* What you need to do: All of the data that follows should be retyped exactly, please, except the pictures.

* Source excerpt:
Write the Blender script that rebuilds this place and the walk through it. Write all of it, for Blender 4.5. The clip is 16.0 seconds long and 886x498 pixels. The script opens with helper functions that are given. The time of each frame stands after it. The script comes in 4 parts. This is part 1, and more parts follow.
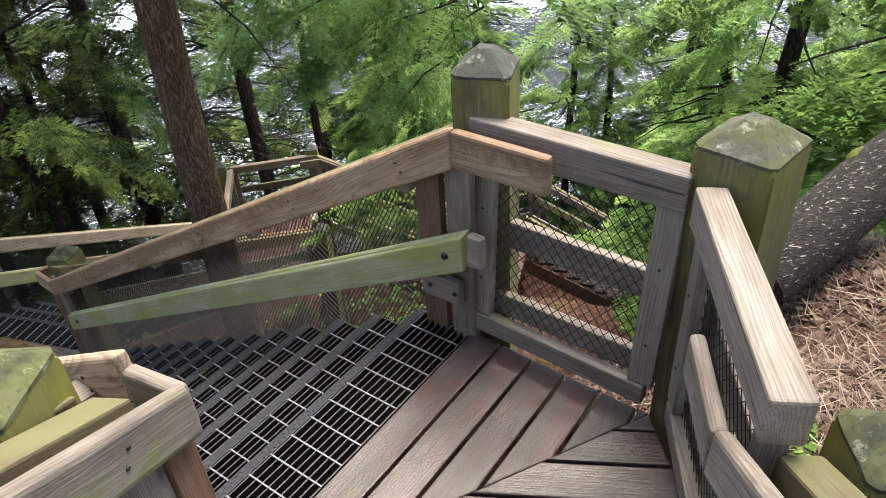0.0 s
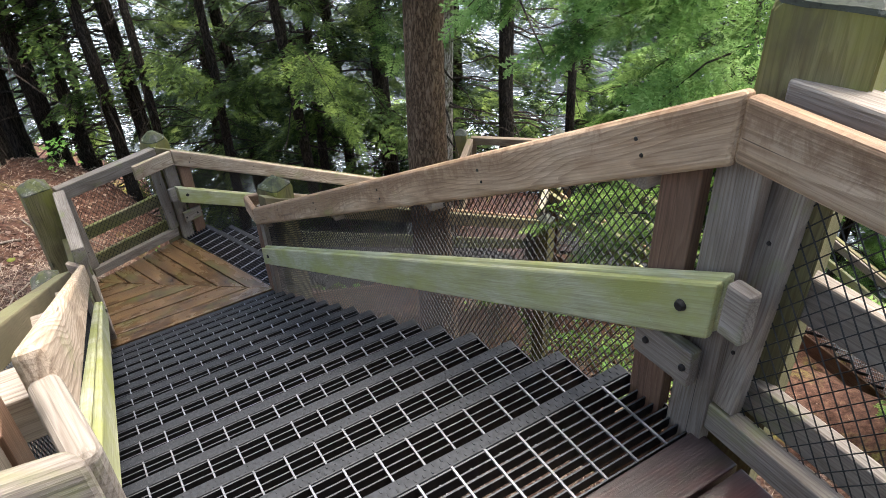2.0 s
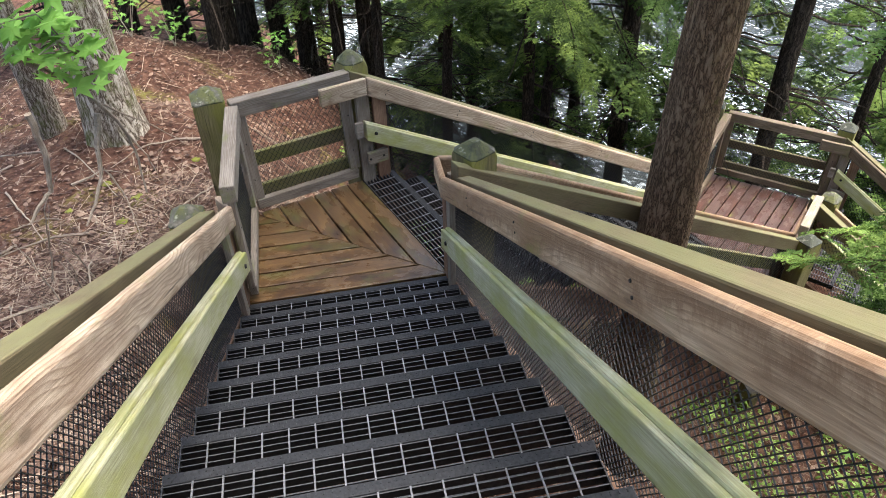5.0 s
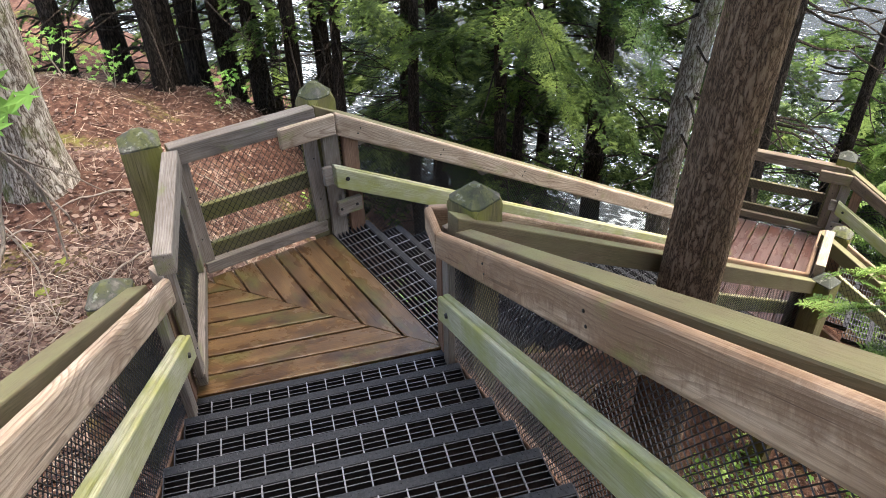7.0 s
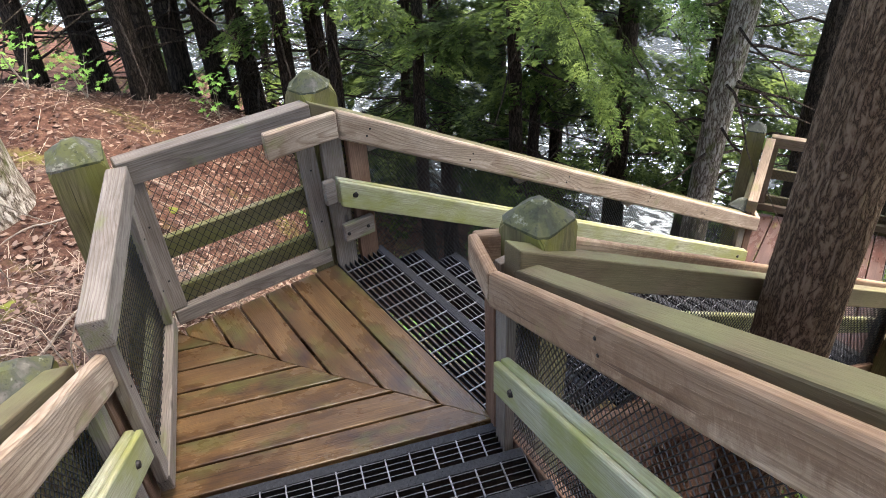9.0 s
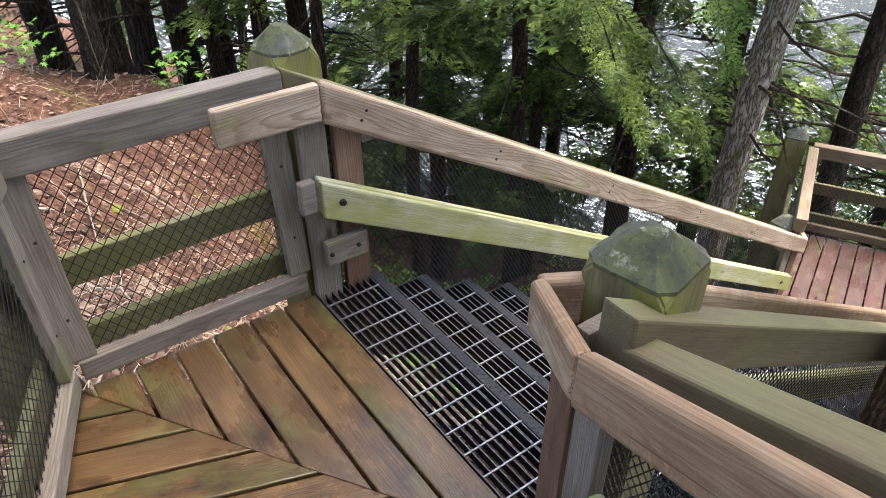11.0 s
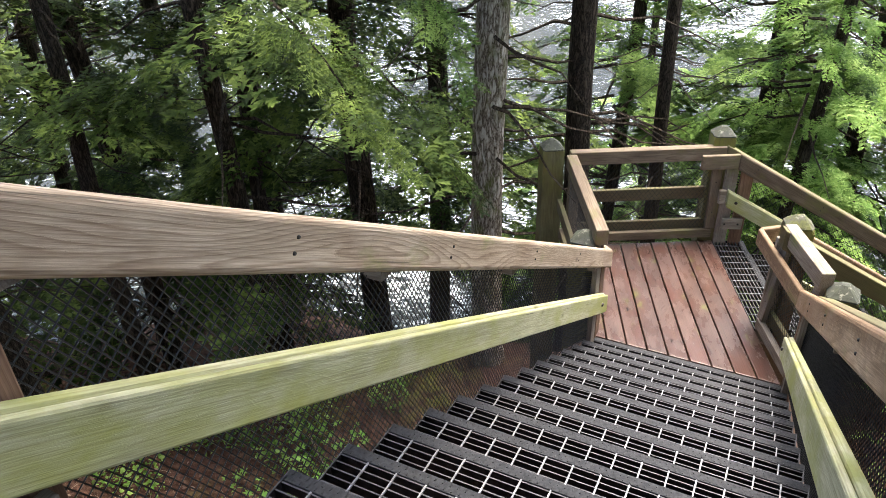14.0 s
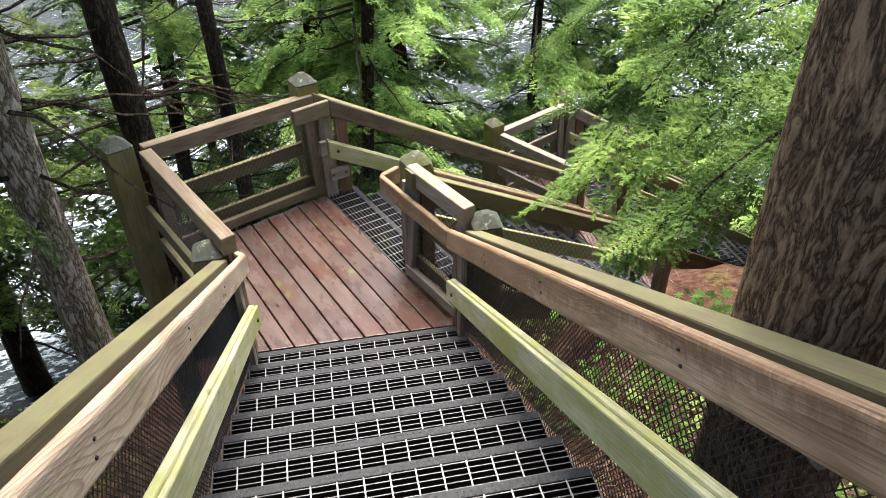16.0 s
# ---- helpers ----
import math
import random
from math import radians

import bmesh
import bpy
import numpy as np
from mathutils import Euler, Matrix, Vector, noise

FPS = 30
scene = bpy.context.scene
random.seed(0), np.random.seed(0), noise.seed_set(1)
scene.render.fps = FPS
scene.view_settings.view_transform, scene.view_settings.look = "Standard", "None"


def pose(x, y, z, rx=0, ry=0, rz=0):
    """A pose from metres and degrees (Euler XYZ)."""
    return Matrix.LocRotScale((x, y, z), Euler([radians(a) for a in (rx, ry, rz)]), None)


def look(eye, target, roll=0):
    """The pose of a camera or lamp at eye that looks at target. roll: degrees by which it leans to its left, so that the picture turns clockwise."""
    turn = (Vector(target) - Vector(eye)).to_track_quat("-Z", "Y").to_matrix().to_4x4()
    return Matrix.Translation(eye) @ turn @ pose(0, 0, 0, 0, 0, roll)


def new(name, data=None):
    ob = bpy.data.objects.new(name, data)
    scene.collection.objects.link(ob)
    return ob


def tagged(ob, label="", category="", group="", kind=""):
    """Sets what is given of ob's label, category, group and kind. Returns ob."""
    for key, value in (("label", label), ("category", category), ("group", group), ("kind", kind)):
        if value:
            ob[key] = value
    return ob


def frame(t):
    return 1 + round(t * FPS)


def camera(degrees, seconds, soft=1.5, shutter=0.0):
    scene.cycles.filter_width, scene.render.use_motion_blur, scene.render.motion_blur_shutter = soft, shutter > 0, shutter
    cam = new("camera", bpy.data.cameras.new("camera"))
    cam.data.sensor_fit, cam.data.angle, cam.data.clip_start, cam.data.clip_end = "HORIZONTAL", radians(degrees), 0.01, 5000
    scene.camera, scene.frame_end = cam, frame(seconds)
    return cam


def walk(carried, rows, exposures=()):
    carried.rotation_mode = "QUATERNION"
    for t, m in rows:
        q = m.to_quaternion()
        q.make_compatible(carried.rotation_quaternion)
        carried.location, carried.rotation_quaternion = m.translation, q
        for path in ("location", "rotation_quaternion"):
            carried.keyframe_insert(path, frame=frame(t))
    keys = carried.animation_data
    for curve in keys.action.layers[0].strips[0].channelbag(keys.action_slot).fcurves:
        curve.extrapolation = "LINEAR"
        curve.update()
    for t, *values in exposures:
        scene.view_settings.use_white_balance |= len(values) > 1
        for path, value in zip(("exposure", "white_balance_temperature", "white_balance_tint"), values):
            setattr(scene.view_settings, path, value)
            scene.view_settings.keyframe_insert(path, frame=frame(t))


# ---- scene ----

* Task solution:
Write the Blender script that rebuilds this place and the walk through it. Write all of it, for Blender 4.5. The clip is 16.0 seconds long and 886x498 pixels. The script opens with helper functions that are given. The time of each frame stands after it. The script comes in 4 parts. This is part 1, and more parts follow.
0.0 s
2.0 s
5.0 s
7.0 s
9.0 s
11.0 s
14.0 s
16.0 s
# ---- helpers ----
import math
import random
from math import radians

import bmesh
import bpy
import numpy as np
from mathutils import Euler, Matrix, Vector, noise

FPS = 30
scene = bpy.context.scene
random.seed(0), np.random.seed(0), noise.seed_set(1)
scene.render.fps = FPS
scene.view_settings.view_transform, scene.view_settings.look = "Standard", "None"


def pose(x, y, z, rx=0, ry=0, rz=0):
    """A pose from metres and degrees (Euler XYZ)."""
    return Matrix.LocRotScale((x, y, z), Euler([radians(a) for a in (rx, ry, rz)]), None)


def look(eye, target, roll=0):
    """The pose of a camera or lamp at eye that looks at target. roll: degrees by which it leans to its left, so that the picture turns clockwise."""
    turn = (Vector(target) - Vector(eye)).to_track_quat("-Z", "Y").to_matrix().to_4x4()
    return Matrix.Translation(eye) @ turn @ pose(0, 0, 0, 0, 0, roll)


def new(name, data=None):
    ob = bpy.data.objects.new(name, data)
    scene.collection.objects.link(ob)
    return ob


def tagged(ob, label="", category="", group="", kind=""):
    """Sets what is given of ob's label, category, group and kind. Returns ob."""
    for key, value in (("label", label), ("category", category), ("group", group), ("kind", kind)):
        if value:
            ob[key] = value
    return ob


def frame(t):
    return 1 + round(t * FPS)


def camera(degrees, seconds, soft=1.5, shutter=0.0):
    scene.cycles.filter_width, scene.render.use_motion_blur, scene.render.motion_blur_shutter = soft, shutter > 0, shutter
    cam = new("camera", bpy.data.cameras.new("camera"))
    cam.data.sensor_fit, cam.data.angle, cam.data.clip_start, cam.data.clip_end = "HORIZONTAL", radians(degrees), 0.01, 5000
    scene.camera, scene.frame_end = cam, frame(seconds)
    return cam


def walk(carried, rows, exposures=()):
    carried.rotation_mode = "QUATERNION"
    for t, m in rows:
        q = m.to_quaternion()
        q.make_compatible(carried.rotation_quaternion)
        carried.location, carried.rotation_quaternion = m.translation, q
        for path in ("location", "rotation_quaternion"):
            carried.keyframe_insert(path, frame=frame(t))
    keys = carried.animation_data
    for curve in keys.action.layers[0].strips[0].channelbag(keys.action_slot).fcurves:
        curve.extrapolation = "LINEAR"
        curve.update()
    for t, *values in exposures:
        scene.view_settings.use_white_balance |= len(values) > 1
        for path, value in zip(("exposure", "white_balance_temperature", "white_balance_tint"), values):
            setattr(scene.view_settings, path, value)
            scene.view_settings.keyframe_insert(path, frame=frame(t))


# ---- scene ----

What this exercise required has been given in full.